News broke on Friday that the New Orleans Saints employed a “bounty” system during the the past three NFL seasons.
I can’t say I’m surprised by this. After all, one of the NFL’s biggest draws is its high level of competitiveness throughout the league. Unfortunately, some teams are taking it way too far.
The NFL.com story reports that 22 to 27 defensive players were involved, including linebacker Jonathan Vilma. Allegedly, before the 2009 NFC Championship game against Brett Favre and the Minnesota Vikings, Vilma offered $10,000 cash to any defensive teammate who knocked Favre out of the game. According to the NFL’s report, the team’s then defensive coordinator Gregg Williams administered the bounties.
How will the NFL punish those implicated? Some speculate the penalties will be worse than those imposed on the New England Patriots for the 2007 Spygate scandal: Coach Bill Belichick was personally fined $500,000, and the franchise was fined $250,000 and lost a first round draft pick.
Taxgirl tells us what the imminent suspensions or fines may mean for tax purposes:
You can’t generally claim lost wages as a deduction. This is especially true if the wages were payable based on specific performance of a task. So if I were paid by the hour and I expected to work 20 hours, and I only worked 10 hours, I can’t claim the difference as a deduction. Similarly, if a player’s contract pays by the game, and he is banned from six games without pay, then his paycheck is simply lower. He reports a lesser amount of income than expected and takes no deduction.
If, however, there were an actually penalty or a fine, the result could be different. In that case, assuming that the payment of the fine or penalty could be considered an “ordinary and necessary” expense, the affected player might be able to take a tax deduction.
She opines that a fine for participating in the bounty system may be both ordinary and necessary. It’s arguably ordinary because some claim the practice is “commonplace” throughout the league. And it’s arguably necessary because the incentives created by the bounty system were both helpful and appropriate towards accomplishing the goal of winning football games.
There may be not only NFL sanctions, but also criminal charges brought by federal or state prosecutors. Sports Law professor Michael McCann walks through the gamut of possible legal claims, including tax evasion:
Players who received bounty payments should have reported them as taxable income; even if the payments arose because of criminal activity, such “ill gotten gains” are taxable. Failure to pay one’s full share of taxes constitutes tax evasion. The IRS and Louisiana Department of Revenue are likely following the bounty system scandal with a watchful eye.

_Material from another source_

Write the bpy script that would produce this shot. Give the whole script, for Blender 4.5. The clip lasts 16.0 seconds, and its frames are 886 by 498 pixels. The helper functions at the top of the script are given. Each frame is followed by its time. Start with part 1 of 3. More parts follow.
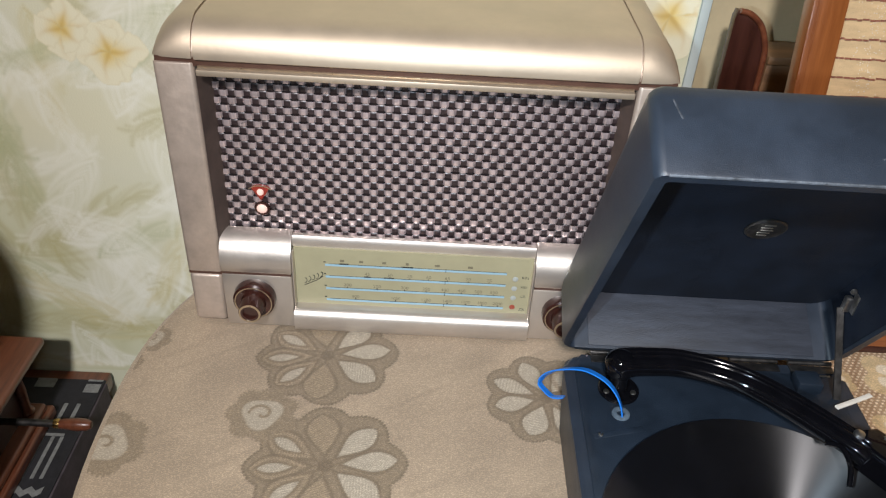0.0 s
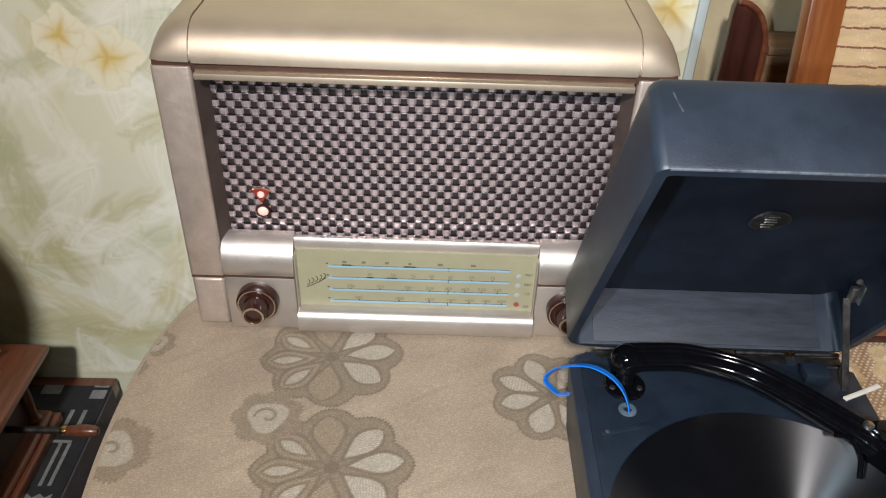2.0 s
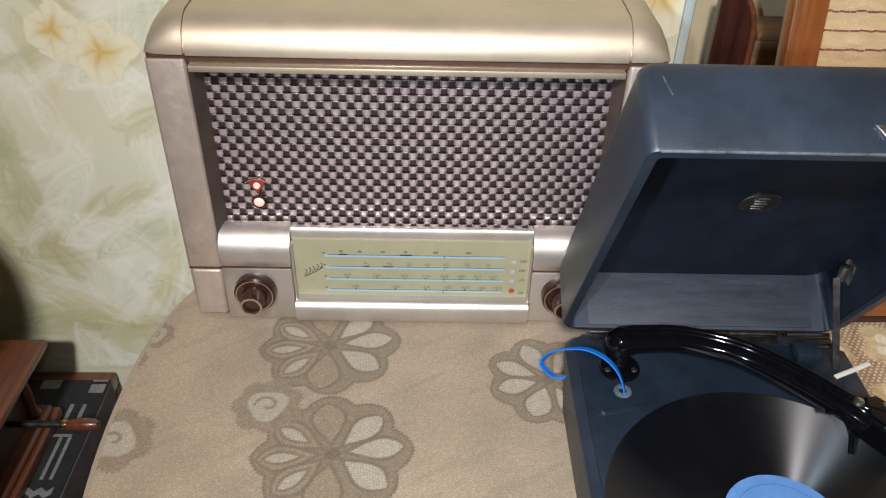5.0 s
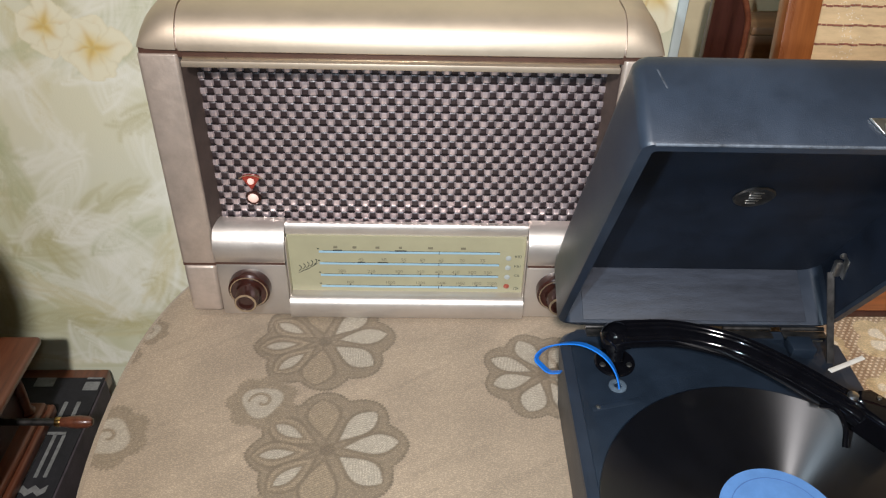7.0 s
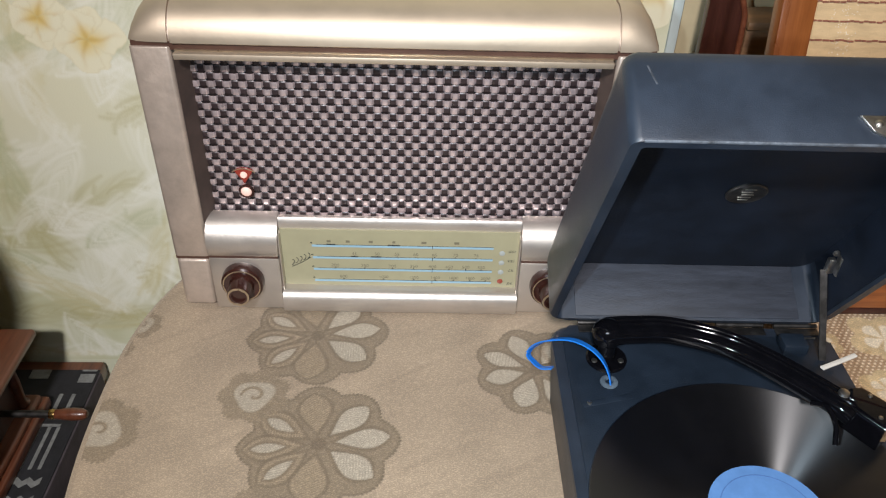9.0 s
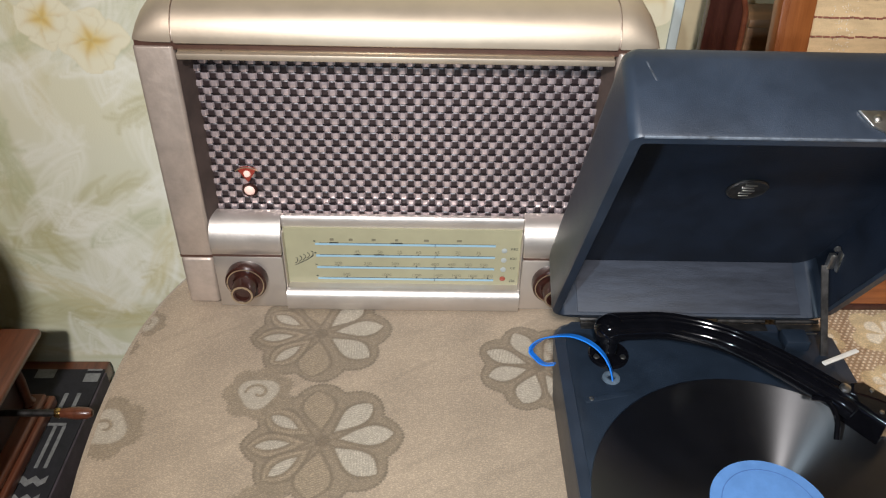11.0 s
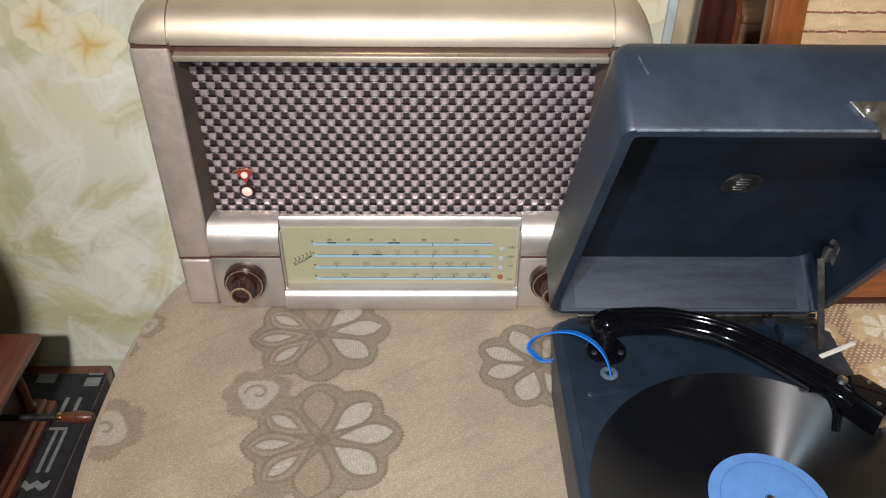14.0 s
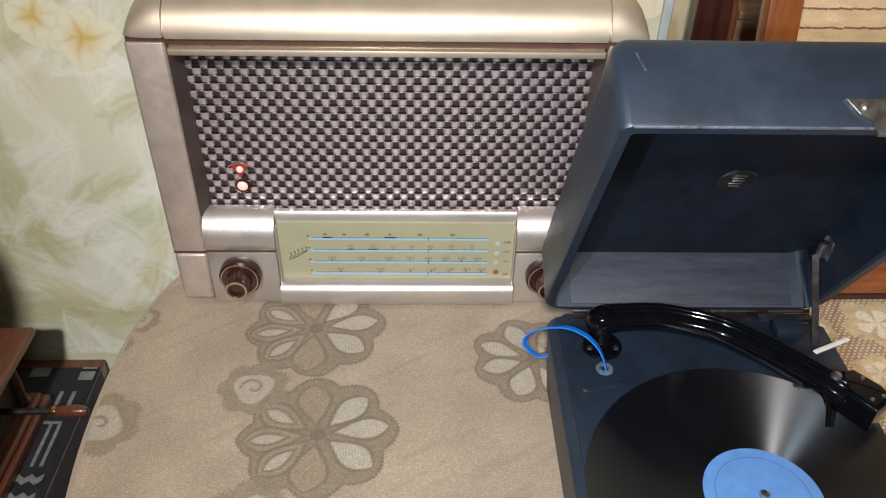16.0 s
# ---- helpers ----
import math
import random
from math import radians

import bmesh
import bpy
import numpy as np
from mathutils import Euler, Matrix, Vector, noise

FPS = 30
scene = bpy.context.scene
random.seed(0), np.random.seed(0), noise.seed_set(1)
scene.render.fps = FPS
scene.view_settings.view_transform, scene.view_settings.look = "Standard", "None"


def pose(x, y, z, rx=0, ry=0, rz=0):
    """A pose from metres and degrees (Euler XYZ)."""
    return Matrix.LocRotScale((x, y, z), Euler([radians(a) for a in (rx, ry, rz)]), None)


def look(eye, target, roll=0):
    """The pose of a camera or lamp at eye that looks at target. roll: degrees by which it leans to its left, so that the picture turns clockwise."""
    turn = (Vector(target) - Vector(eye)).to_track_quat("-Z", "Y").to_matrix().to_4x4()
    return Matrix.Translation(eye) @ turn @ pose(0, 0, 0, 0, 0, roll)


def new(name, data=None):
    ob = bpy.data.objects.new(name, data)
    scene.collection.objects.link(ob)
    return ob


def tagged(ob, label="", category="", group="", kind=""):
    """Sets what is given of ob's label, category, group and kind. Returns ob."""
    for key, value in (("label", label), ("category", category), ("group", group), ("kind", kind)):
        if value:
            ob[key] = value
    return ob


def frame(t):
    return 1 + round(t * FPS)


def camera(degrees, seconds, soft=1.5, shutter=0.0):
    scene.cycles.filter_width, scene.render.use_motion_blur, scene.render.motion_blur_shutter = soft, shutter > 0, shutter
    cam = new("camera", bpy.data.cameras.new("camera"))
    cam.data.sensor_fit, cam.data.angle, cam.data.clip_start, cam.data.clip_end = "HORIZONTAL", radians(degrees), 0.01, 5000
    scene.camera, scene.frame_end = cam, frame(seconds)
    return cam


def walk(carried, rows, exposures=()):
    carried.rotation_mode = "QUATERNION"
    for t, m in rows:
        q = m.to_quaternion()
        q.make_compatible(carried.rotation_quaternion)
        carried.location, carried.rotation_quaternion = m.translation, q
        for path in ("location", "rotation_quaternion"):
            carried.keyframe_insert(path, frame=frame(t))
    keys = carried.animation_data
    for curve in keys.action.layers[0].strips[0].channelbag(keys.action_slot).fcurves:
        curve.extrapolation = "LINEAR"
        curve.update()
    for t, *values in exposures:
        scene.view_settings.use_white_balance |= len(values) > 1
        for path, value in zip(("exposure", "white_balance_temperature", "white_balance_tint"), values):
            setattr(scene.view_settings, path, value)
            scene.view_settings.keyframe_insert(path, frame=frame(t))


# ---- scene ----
cam = camera(58.57, 16.0, soft=1.2)
PATH = [
    (0, (0.0152, -0.6488, 1.3251), (0.0574, 0.9774, 0.1616), 3.43),
    (0.5, (0.0141, -0.6450, 1.3253), (0.0492, 0.9796, 0.1593), 3.48),
    (1, (0.0157, -0.6473, 1.3251), (0.0450, 0.9808, 0.1638), 2.86),
    (1.5, (0.0165, -0.6466, 1.3245), (0.0471, 0.9768, 0.1569), 2.33),
    (2, (0.0171, -0.6458, 1.3237), (0.0485, 0.9777, 0.1561), 1.97),
    (2.5, (0.0153, -0.6478, 1.3231), (0.0540, 0.9765, 0.1568), 1.70),
    (3, (0.0167, -0.6508, 1.3234), (0.0567, 0.9745, 0.1586), 1.53),
    (3.5, (0.0156, -0.6538, 1.3252), (0.0580, 0.9702, 0.1586), 1.48),
    (4, (0.0148, -0.6545, 1.3254), (0.0572, 0.9618, 0.1482), 1.42),
    (6.5, (0.0174, -0.6553, 1.3234), (0.0737, 0.9532, 0.1363), 1.39),
    (7, (0.0160, -0.6549, 1.3229), (0.0754, 0.9521, 0.1338), 1.48),
    (7.5, (0.0187, -0.6536, 1.3246), (0.0814, 0.9553, 0.1383), 1.57),
    (8, (0.0212, -0.6561, 1.3239), (0.0800, 0.9464, 0.1286), 1.58),
    (8.5, (0.0228, -0.6553, 1.3239), (0.0782, 0.9432, 0.1231), 1.68),
    (9, (0.0232, -0.6530, 1.3230), (0.0818, 0.9444, 0.1208), 1.80),
    (11.5, (0.0251, -0.6590, 1.3236), (0.0743, 0.9380, 0.1206), 1.24),
    (12, (0.0265, -0.6610, 1.3210), (0.0803, 0.9332, 0.1144), 1.03),
    (12.5, (0.0268, -0.6640, 1.3223), (0.0765, 0.9310, 0.1166), 1.10),
    (13, (0.0255, -0.6655, 1.3227), (0.0779, 0.9330, 0.1218), 1.06),
    (13.5, (0.0245, -0.6638, 1.3224), (0.0731, 0.9330, 0.1192), 0.93),
    (14, (0.0272, -0.6621, 1.3217), (0.0754, 0.9396, 0.1249), 0.63),
    (14.5, (0.0298, -0.6619, 1.3218), (0.0698, 0.9355, 0.1191), 0.65),
    (15, (0.0277, -0.6629, 1.3199), (0.0796, 0.9269, 0.1075), 0.85),
    (15.5, (0.0267, -0.6602, 1.3208), (0.0784, 0.9304, 0.1095), 0.79),
    (16, (0.0255, -0.6612, 1.3227), (0.0885, 0.9305, 0.1133), 1.10),
]
walk(cam, [(t, look(eye, target, roll)) for t, eye, target, roll in PATH])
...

As readers of this blog are well aware, Mr. McCann is absolutely correct: Illegal income is taxable income.
We don’t know exactly how much in bounty payments were made. And it’s possible that bounty recipients claimed the income. But suppose they didn’t. Even if the total amount of tax owed is not more than, say, $50,000, I wouldn’t be surprised if the tax authorities consider pursuing tax fraud charges.
“But the small amount at stake isn’t worth investing the resources required to build and try the case,” you say. There’s more to be gained than monetary restitution.
As I learned during my first year in law school, one of the primary purposes of criminal punishment is for general deterrence. Punishing public figures for tax evasion may deter others from doing the same sometime in the future. The reality is that the story of tax evasion charges brought against an NFL player is far more likely to be picked up by major news outlets than a story of the same charges brought against a John Doe.
The burden of proof is on the prosecution to show the taxpayer had the intent to evade paying tax. Federal prosecutors failed to meet this burden after they charged former NBA referee Steve Javie with failing to report income he received by downgrading airline tickets provided to him by the league.
We’ll see if prosecutors feel enough evidence is present to indict bounty recipients for tax evasion.